At 77, Mandela became the country's first black president with de Klerk his first deputy. That year Mandela published his autobiography, Long Walk to Freedom. The long walk had not ended, he realised "for with freedom comes responsibilities". He dared not rest. The Truth and Reconciliation Commission tried to heal old wounds. Mandela ingeniously used sports to promote reconciliation, encouraging blacks to support the once-hated national rugby team and in 1995, hosting the Rugby World Cup.

Mandela knew many setbacks and disappointments, not least over his charismatic second wife, Winnie Madikizela-Mandela, and the death from AIDS of his son Makgatho. But he seems to have found peace at the end with his Mozambican third wife Graca Machel, and some satisfaction in his birthday being internationally celebrated as Mandela Day to promote global peace.

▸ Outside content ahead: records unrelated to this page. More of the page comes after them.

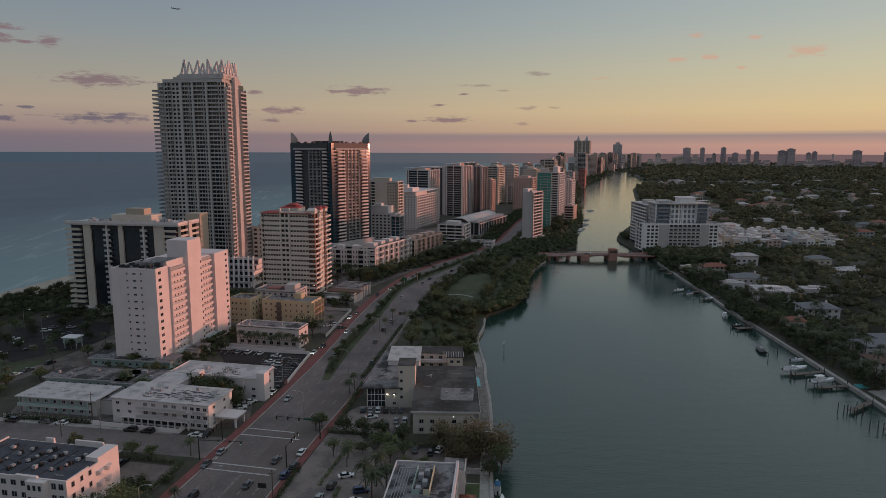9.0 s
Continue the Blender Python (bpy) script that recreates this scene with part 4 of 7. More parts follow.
def motel_b():
    S = Shell("mint_motel", "two-storey motel with mint doors and gallery under a pale roof", -174.5, 235.0, -17, "motel")
    r = (0, 28.5, 0, 12)
    S.box("wall", "white2", 0, 28.5, 0, 12, 0, 5.9)
    S.box("roof", "roofwhite", -1.2, 29.4, -1.7, 12.6, 5.9, 6.25)
    S.box("gallery", "white", -0.5, 27, -1.6, 0, 2.8, 3.0)
    S.box("gallery_rail", "teal", -0.5, 27, -1.62, -1.55, 3.0, 3.95)
    for i in range(8):
        S.box("post", "teal", 0.2 + i * 3.7, 0.35 + i * 3.7, -1.55, -1.4, 0, 5.9)
    S.box("wall_annex", "white2", 28.5, 36, 2, 12, 0, 5.2)
    S.box("roof", "roofgrey", 28.5, 36.3, 1.8, 12.2, 5.2, 5.4)
    S.box("garden_wall", "white", -3, 33, -5.2, -5.0, 0, 1.2)
    roof_patches(S, (1, 27, 0, 10), 6.25, 8, 8, "roofgrey")
    ob = S.done()
    for i in range(8):
        a = 1.5 + i * 3.3
        d = Acc().box(-0.45, 0.45, -0.05, 0, 0, 2.0)
        for z in (0.1, 3.05):
            part("door", d, M["teal"], ob).matrix_basis = face_pose(r, "F", a, z, 0.02)
            window(ob, face_pose(r, "F", a + 1.5, z + 0.8, 0.03), 1.2, 1.1, "white", 1)
    for z in (0.9, 3.6):
        for a in (3, 7):
            window(ob, face_pose((0, 36, 2, 12), "R", a, z, 0.03), 1.2, 1.0)


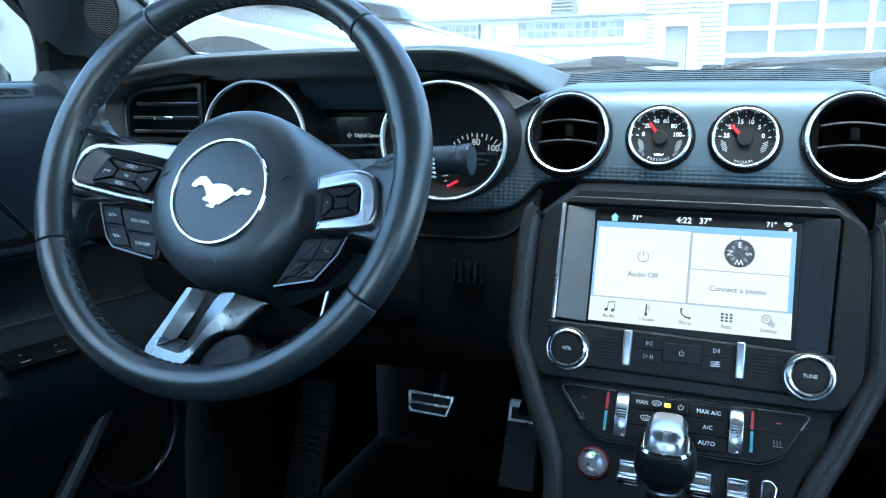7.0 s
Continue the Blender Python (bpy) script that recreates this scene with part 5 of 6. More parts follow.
def shifter():
    e = thing("gear_selector", (-0.003, 0.06, 0.62), "chrome-topped gear selector on a black collar", "gear lever")
    bm = B()
    loops = []
    def oval(cx, cy, z, w, d, p=0.55, n=32):
        return [(cx + w * math.copysign(abs(math.cos(a)) ** p, math.cos(a)), cy + d * math.copysign(abs(math.sin(a)) ** p, math.sin(a)), z) for a in [2 * math.pi * j / n for j in range(n)]]
    for z, w, d, cy in ((0.6880, 0.0140, 0.015, 0.060), (0.6920, 0.0185, 0.019, 0.060), (0.6980, 0.0222, 0.0235, 0.060), (0.7050, 0.0236, 0.0250, 0.060), (0.7120, 0.0228, 0.0245, 0.059), (0.7170, 0.0208, 0.0232, 0.058), (0.7190, 0.0190, 0.0215, 0.058)):
        loops.append(oval(-0.003, cy, z, w, d))
    rings(bm, loops)
    k = part("knob", bm, PLASTIC, e, "black knob base")
    bm = B()
    rings(bm, [oval(-0.003, 0.058, z, w, d) for z, w, d in ((0.7155, 0.0180, 0.0206), (0.7175, 0.0192, 0.0218), (0.7200, 0.0190, 0.0216), (0.7215, 0.0172, 0.0198))])
    part("chrome_band", bm, CHROME, k, "chrome band")
    bm = B()
    rings(bm, [oval(-0.003, 0.058 + c, z, w, d) for z, w, d, c in ((0.7020, 0.0168, 0.0195, 0), (0.7200, 0.0166, 0.0195, 0), (0.7285, 0.0160, 0.0185, 0.0015), (0.7345, 0.0146, 0.0168, 0.004), (0.7380, 0.0110, 0.0125, 0.006), (0.7392, 0.003, 0.003, 0.007))])
    part("cap", bm, ALU, k, "satin metal knob cap")
    words("lettering", "P R N D", 0.0052, basis((-0.003, 0.058 - 0.0165, 0.7295), (0, 0.4, 0.9), (-1, 0, 0)) @ Matrix.Translation((0, 0, 0.002)), DARKALU, k, 0.0004)
    bm = B()
    rings(bm, [oval(-0.003, 0.060, z, w, d, 0.8) for z, w, d in ((0.60, 0.022, 0.026), (0.640, 0.0165, 0.018), (0.6580, 0.0145, 0.016), (0.6840, 0.0142, 0.0155), (0.6910, 0.0135, 0.0150))])
    c = part("collar", bm, GLOSS, e, "glossy black collar")
    bm = B()
    rings(bm, [oval(-0.003, 0.060, z, w, d, 0.8) for z, w, d in ((0.6815, 0.0143, 0.0158), (0.6835, 0.0149, 0.0164), (0.6850, 0.0144, 0.0158))])
    part("trim_ring", bm, DARKALU, c)
    # tunnel
    bm = B()
    rows = []
    for y, z in ((0.17, 0.645), (0.12, 0.612), (0.05, 0.590), (-0.1, 0.575), (-0.3, 0.575), (-0.5, 0.60), (-0.9, 0.60)):
        rows.append([(x, y, zz) for x, zz in ((-0.13, 0.20), (-0.118, z - 0.02), (-0.105, z - 0.004), (-0.06, z), (0.06, z), (0.105, z - 0.004), (0.118, z - 0.02), (0.13, 0.20))])
    sheet(bm, rows, -0.005)
    solid("centre_tunnel", bm, BLACKPANEL, "black plastic centre tunnel between the seats", "console")


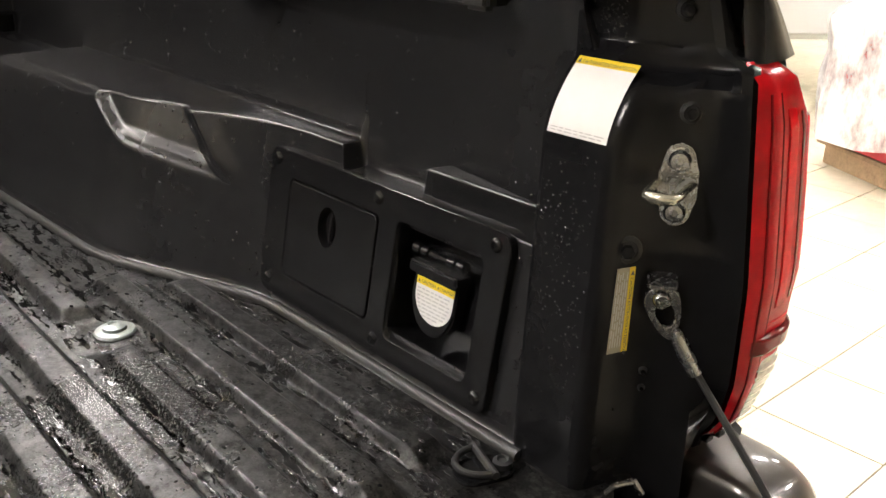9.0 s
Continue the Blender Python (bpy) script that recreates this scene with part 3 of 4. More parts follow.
    for z0, z1, a0, a1, out, m, say in ((0.890, 1.100, 0.19, 0.29, 0.0072, BRIGHT_RED, "bright red light strip"), (0.905, 1.085, 0.40, 0.60, 0.0070, BRIGHT_RED, "bright red light strip"), (0.895, 1.095, 0.325, 0.355, 0.0070, DEEP_RED, "dark red groove"),
                                    (0.770, 1.112, 0.86, 1.0, 0.0070, DEEP_RED, "dark red outer edge"), (0.859, 0.884, 0.03, 1.0, 0.0125, DEEP_RED, "dark red lip over the reversing lens"), (0.885, 0.897, 0.05, 0.95, 0.0072, BRIGHT_RED, "bright red edge")):
        part("lens_band", lens(z0, z1, a0, a1, out, 0.006, 20, 14), m, lamp, say, smooth=70)
    part("reversing_lens", lens(0.757, 0.857, 0.085, 0.975, 0.0082, 0.008, 24, 84, 0.0, 0.0011), CLEAR, lamp, "ribbed clear reversing lens", smooth=70)
    # painted outer side of the bed
    ys = spread([(-0.03, 0.0, 0.01), (0.0, 0.60, 0.05), (0.60, 1.50, 0.025), (1.50, 1.90, 0.08)])
    zs = [0.44, 0.50, 0.58, 0.66, 0.74, 0.82, 0.90, 0.98, 1.05, 1.10, 1.15, 1.19, 1.203]
    bm = bmesh.new()
    grid = []
    for y in ys:
        row = []
        for z in zs:
            flare = 0.035 * math.exp(-((y - 1.05) / 0.42) ** 2) * math.exp(-((z - 0.75) / 0.22) ** 2)
            x = 0.86 + 0.03 * math.sin(math.pi * (z - 0.44) / 0.9) - 0.075 * max(0, (z - 1.06) / 0.145) ** 1.4 + flare
            if y < 0.02:
                x -= 0.03 * (0.02 - y) / 0.05
            row.append(bm.verts.new((s * x, y, z)))
        grid.append(row)
    for i in range(len(ys) - 1):
        for j in range(len(zs) - 1):
            cy, cz = (ys[i] + ys[i + 1]) / 2, (zs[j] + zs[j + 1]) / 2
            if math.hypot(cy - 1.05, cz - 0.38) > 0.42 and not (cy < 0.09 and 0.74 < cz < 1.12):
                bm.faces.new((grid[i][j], grid[i + 1][j], grid[i + 1][j + 1], grid[i][j + 1]))
    part("bed_side", bm, PAINT, truck, "grey-brown metallic outer bed side", smooth=60)
    rows = []
    for z in np.linspace(1.122, 1.192, 8):
        u = (z - 1.122) / 0.07
        xi, yi = lamp_edge(min(z, 1.13))
        xi, yi, xo = xi + 0.004 + 0.006 * u, yi + 0.004 + 0.016 * u, 0.862 - 0.040 * u - 0.018 * u * u
        w = xo - xi
        rows.append([(s * x, y, z) for x, y in ((xi + 0.006, yi + 0.014), (xi + 0.007, yi + 0.004), (xi + 0.014, yi), (xi + 0.45 * w, yi + 0.002), (xi + 0.72 * w, yi + 0.010), (xi + 0.88 * w, yi + 0.024), (xi + 0.97 * w, yi + 0.046), (xo, yi + 0.085), (xo, 0.12))])
    rows.append([(x, y + 0.006, z + 0.004) for x, y, z in rows[-1]])
    # black material here puts the body paint's shaded look into the colour
    part("corner_skin", sheet(rows), GLOSSY, truck, "painted bed corner above the lamp, in a shaded black", smooth=60)
# the left post with its fittings stands a little further inboard
for ob in truck.children:
    if ob.name.split(".")[0] in ("rear_post", "striker", "support_cable", "tail_lamp", "corner_skin") and ob.data and ob.data.vertices and (ob.matrix_basis @ ob.data.vertices[0].co).x < 0:
        ob.location.x += 0.020

# --- screws, rings and brackets on the bed floor ---
washer = finish(lathe([(0.0255, 0.0), (0.0262, 0.002), (0.0245, 0.0045), (0.0155, 0.0060), (0.0152, 0.0085), (0.0150, 0.0100), (0.0075, 0.0125), (0.0060, 0.0105)], 24), "floor_bolt", WASHER)
for x, y, z in ((-0.449, 0.079, ZF), (0.449, 0.079, ZF), (-0.467, 0.622, ZF + 0.002), (0.467, 0.622, ZF + 0.002), (-0.580, 1.63, ZF), (0.580, 1.63, ZF)):
    part("floor_bolt", washer, WASHER, bed_floor, "pale zinc flanged floor bolt", pose(x, y, z, 0, 0, 40 * x))
for s in (-1, 1):
    part("floor_bracket", box((-0.022, -0.014, 0.0), (0.022, 0.014, 0.012), 0.003), STEEL, bed_floor, "small zinc bracket", pose(s * 0.515, 1.405, ZF))
    hook = part("tie_down_hook", tube([(0, -0.020, 0.022), (-s * 0.022, -0.020, 0.024), (-s * 0.036, -0.012, 0.016), (-s * 0.038, 0, 0.0), (-s * 0.034, 0.004, -0.016), (-s * 0.018, 0.002, -0.024), (0, 0, -0.022)], 0.0055, 10), STEEL, truck, "zinc tie-down hook by the front wall", pose(s * 0.650, 1.60, 0.836))
    part("hook_plate", box((-0.004, -0.026, -0.034), (0.004, 0.018, 0.034), 0.002), STEEL, hook)
    part("corner_bracket", framed(rounded(-0.022, -0.026, 0.022, 0.026, 0.003, 2), [rounded(-0.015, -0.018, 0.015, 0.018, 0.003, 2)], 0.02, lambda a, b, w: Vector((a, -w, b)), 0.001), PLASTIC, truck, "black corner bracket", pose(s * 0.722, BULK - 0.005, 0.965))
    # folding tie-down ring behind the rib ends
    base = part("tie_down_plate", prism(rounded(-0.030, -0.020, 0.030, 0.020, 0.016, 5), 0.004, lambda a, b, w: Vector((a, b, w)), 0.0015), PLASTIC, bed_floor, "black folding tie-down ring", pose(s * 0.622, 0.108, ZF, 0, 0, -s * 20))
    part("ring", tube([(s * (0.004 - 0.030 * math.sin(math.pi * k / 14)), 0.006 + 0.024 * math.cos(math.pi * k / 14), 0.009) for k in range(15)] , 0.0036, 8), RUBBER, base)
    part("ring_bar", tube([(s * 0.004, 0.034, 0.009), (s * 0.004, -0.022, 0.009)], 0.0044, 8), RUBBER, base)
    part("ring_bolt", lathe([(0.010, 0), (0.010, 0.006), (0.006, 0.008), (0.004, 0.006)], 12), RUBBER, base, at=pose(s * 0.020, -0.002, 0.004))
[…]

Ultimately, his greatest achievement must be in the scene of his most arduous labours. It is pointless to pretend South Africa's healing process is over, or that all Mandela's successors recognised with him that "to be free is not merely to cast off one's chains, but to live in a way that respects and enhances the freedom of others".

Nor do they always pursue with the same dedication the vision that guided his life. But Nelson Mandela would be the last to lose heart. He believed "man's goodness is a flame that can be hidden but never extinguished". The best tribute to his memory would be for South Africa's controversial President Jacob Zuma to try to live up to that faith.

- Sunanda K. Datta-Ray, a former editor of The Statesman, is a writer and columnist.